[Begin Dataset excerpt]
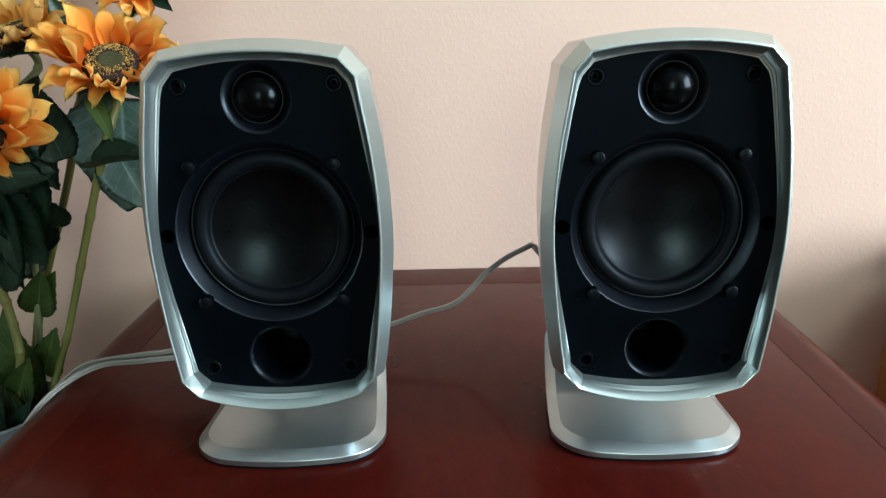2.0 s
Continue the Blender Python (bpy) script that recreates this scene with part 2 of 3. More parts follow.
def lathe(bm, profile, cx, cz, segs=64):
    """Turns (radius, depth) round the y axis through cx, cz; depth runs backwards."""
    rows = []
    for r, d in profile:
        if r < 1e-6:
            rows.append([bm.verts.new((cx, d, cz))])
        else:
            rows.append([bm.verts.new((cx + r * math.cos(2 * math.pi * i / segs), d, cz + r * math.sin(2 * math.pi * i / segs))) for i in range(segs)])
    for a, b in zip(rows, rows[1:]):
        for i in range(segs):
            j = (i + 1) % segs
            if len(b) == 1:
                bm.faces.new((a[i], a[j], b[0]))
            elif len(a) == 1:
                bm.faces.new((a[0], b[j], b[i]))
            else:
                bm.faces.new((a[i], a[j], b[j], b[i]))
    return bm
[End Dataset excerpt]
**Written problem:**
Give every line back word for word and leave the pictures out.

**Answer below:**
2.0 s
Continue the Blender Python (bpy) script that recreates this scene with part 2 of 3. More parts follow.
def lathe(bm, profile, cx, cz, segs=64):
    """Turns (radius, depth) round the y axis through cx, cz; depth runs backwards."""
    rows = []
    for r, d in profile:
        if r < 1e-6:
            rows.append([bm.verts.new((cx, d, cz))])
        else:
            rows.append([bm.verts.new((cx + r * math.cos(2 * math.pi * i / segs), d, cz + r * math.sin(2 * math.pi * i / segs))) for i in range(segs)])
    for a, b in zip(rows, rows[1:]):
        for i in range(segs):
            j = (i + 1) % segs
            if len(b) == 1:
                bm.faces.new((a[i], a[j], b[0]))
            elif len(a) == 1:
                bm.faces.new((a[0], b[j], b[i]))
            else:
                bm.faces.new((a[i], a[j], b[j], b[i]))
    return bm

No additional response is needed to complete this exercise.